I handed Billy the book and a pen.
"Could you write my name, Ben, and, what motion you used to throw the chair through the wall?"
A sticky note on the facing page listed possible motions: overhand, underhand, submarine, sidearm, three quarter motion, shot put, two-handed backhand.
Billy looked up with my pen in one hand and the opened book in the other. "I did not throw a chair through the wall. That's inaccurate. Michael (Lewis, the author) was not there that day. I kicked a chair but it didn't go through the wall."
"Oh." Pause. "Could you just write down what happened."
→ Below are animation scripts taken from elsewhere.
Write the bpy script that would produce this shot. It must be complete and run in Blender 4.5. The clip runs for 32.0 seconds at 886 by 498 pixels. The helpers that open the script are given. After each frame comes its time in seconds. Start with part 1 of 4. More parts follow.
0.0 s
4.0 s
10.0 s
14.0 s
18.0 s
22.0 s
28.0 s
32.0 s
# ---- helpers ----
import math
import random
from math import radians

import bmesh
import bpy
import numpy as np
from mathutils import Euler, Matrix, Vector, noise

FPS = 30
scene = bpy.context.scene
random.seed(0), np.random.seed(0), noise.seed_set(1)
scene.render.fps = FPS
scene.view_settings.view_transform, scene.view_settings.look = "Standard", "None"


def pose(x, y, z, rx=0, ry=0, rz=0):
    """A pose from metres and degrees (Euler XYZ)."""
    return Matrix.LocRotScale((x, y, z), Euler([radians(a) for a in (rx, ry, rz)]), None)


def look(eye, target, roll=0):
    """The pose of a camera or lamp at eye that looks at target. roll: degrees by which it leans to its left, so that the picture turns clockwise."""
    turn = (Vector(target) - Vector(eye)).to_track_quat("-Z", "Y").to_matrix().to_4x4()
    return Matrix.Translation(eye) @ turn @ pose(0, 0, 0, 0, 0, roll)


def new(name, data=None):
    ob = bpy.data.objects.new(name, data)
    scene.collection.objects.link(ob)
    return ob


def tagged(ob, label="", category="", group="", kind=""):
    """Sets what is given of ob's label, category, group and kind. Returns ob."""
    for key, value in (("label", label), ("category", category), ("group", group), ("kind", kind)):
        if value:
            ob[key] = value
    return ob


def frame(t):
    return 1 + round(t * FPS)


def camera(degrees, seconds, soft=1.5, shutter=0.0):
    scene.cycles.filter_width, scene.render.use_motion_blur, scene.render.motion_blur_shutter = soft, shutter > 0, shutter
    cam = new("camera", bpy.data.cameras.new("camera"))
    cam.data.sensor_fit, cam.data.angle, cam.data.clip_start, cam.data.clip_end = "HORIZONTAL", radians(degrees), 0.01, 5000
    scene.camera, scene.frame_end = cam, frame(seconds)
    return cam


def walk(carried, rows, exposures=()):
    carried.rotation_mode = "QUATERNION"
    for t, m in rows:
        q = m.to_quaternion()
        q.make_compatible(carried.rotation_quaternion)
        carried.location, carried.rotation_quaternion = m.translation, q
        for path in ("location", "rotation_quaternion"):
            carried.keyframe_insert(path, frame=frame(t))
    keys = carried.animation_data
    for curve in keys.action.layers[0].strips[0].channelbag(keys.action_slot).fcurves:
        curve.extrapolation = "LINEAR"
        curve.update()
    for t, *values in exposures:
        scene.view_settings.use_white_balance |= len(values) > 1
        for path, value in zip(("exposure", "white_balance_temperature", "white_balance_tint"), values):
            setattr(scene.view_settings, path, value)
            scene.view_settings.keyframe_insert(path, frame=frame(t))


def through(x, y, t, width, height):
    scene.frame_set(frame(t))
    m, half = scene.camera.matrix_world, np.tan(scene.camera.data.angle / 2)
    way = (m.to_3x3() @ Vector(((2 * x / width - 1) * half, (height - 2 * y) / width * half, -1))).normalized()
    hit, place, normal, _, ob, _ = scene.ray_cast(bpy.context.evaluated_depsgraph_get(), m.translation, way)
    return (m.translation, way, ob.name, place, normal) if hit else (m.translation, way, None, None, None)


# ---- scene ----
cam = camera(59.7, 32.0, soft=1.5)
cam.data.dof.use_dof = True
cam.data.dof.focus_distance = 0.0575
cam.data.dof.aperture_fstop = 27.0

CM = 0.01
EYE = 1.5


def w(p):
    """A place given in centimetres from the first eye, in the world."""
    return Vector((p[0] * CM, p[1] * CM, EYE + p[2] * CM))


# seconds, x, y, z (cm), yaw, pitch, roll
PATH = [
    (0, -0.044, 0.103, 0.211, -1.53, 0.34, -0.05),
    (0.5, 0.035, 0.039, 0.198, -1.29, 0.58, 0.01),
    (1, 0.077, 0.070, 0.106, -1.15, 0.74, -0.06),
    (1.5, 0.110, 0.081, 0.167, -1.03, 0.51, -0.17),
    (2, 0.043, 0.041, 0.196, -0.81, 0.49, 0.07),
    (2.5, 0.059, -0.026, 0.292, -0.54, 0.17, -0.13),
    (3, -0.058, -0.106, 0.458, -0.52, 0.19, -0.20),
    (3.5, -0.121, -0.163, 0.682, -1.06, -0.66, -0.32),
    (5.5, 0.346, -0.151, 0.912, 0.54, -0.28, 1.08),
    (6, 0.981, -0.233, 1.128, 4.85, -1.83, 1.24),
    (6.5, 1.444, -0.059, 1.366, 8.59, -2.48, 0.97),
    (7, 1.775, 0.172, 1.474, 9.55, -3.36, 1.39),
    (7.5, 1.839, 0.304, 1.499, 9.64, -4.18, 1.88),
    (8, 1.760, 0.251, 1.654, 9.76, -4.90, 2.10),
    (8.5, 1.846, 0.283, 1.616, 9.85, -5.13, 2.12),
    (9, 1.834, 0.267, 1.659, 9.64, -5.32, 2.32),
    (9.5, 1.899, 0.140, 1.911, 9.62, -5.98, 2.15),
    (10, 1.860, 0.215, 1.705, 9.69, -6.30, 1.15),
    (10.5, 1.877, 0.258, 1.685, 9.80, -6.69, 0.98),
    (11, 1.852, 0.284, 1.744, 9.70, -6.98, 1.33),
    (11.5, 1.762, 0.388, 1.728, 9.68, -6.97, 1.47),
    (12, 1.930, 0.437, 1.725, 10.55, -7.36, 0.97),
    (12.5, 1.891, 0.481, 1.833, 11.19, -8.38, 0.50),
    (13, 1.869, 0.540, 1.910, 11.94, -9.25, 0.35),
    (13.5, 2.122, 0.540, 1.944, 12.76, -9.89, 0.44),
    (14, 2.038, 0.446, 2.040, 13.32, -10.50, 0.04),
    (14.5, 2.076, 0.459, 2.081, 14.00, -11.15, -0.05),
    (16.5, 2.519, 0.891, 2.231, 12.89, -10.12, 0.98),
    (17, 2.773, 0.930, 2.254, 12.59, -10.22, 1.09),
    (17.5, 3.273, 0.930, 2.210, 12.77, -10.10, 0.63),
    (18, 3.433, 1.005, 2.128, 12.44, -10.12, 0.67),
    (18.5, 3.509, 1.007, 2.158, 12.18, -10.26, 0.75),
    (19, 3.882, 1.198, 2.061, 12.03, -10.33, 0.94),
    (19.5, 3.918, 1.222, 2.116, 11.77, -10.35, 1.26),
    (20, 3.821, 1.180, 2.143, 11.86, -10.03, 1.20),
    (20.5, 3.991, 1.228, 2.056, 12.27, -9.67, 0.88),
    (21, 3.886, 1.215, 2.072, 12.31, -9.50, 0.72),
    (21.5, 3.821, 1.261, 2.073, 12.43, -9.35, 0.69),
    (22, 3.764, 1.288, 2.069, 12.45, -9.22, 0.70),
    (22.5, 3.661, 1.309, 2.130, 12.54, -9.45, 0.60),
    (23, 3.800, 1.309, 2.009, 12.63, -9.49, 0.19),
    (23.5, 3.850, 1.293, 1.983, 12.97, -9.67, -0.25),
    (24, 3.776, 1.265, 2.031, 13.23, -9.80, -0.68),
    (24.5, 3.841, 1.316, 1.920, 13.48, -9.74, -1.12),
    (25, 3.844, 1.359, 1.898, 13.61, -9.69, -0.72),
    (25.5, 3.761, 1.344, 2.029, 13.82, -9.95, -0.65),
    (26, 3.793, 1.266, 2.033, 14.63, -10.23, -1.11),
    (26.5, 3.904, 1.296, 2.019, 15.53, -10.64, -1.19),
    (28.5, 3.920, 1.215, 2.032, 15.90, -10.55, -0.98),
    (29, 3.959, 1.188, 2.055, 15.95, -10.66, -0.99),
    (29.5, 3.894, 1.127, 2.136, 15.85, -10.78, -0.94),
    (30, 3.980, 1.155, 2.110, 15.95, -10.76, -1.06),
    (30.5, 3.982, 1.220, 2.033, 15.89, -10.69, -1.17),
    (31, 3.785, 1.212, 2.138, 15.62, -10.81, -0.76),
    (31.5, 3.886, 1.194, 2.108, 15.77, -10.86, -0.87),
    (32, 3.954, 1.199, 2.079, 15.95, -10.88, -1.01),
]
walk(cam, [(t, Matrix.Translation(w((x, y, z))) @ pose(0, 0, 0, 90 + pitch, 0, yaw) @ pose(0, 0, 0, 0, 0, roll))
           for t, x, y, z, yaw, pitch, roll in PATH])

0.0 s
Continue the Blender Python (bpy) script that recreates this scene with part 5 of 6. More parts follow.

Billy printed, "Ben, didn't go through wall," and signed "Billy Beane." He closed the book and handed it back.
"Does your daughter think you are cool now that Brad Pitt is going to play you in the movie?"
"Oh, yeah. Billy and Brad are like this," Billy’s friend said, holding his middle finger and forefinger together.
"I need to call Michael [Lewis]. I have not talked to him in a while," Billy said.
"He was just sued."
"By a broker that made millions selling questionable financial instruments. Michael belittled him in his latest book, The Big Short.
"Is Scott Hatteberg around? I would like to get his autograph."
"No." Billy said. "Scotty left last night. He will be back at the end of the month."
"I will try again the last weekend in March." (My coworkers had given me tickets for that weekend.)
"Thanks," I said, extending my hand to shake.
Billy looked at my hand, then looked back at me, then shook my hand.
In the movie Moneyball, Brad Pitt goes into Peter Brand’s (actor Jonah Hill’s) office on Peter’s first day in Oakland. He welcomes Peter. Peter extends his right hand to shake. Brad Pitt looks at Peter’s hand, then back at Peter, then shakes. Brad Pitt does a perfect imitation of Billy’s "look at hand, look at person, shake hand" mannerism.
Beane’s friend took a picture of us that did not show Billy’s famous sandals and shorts. Bummer. It’s my Facebook picture. I texted the picture to friends and family with the caption, "Billy and me."
"Awesome!" Coworker Mark texted back.
I got lucky thanks to the generosity of others. (And mustard.)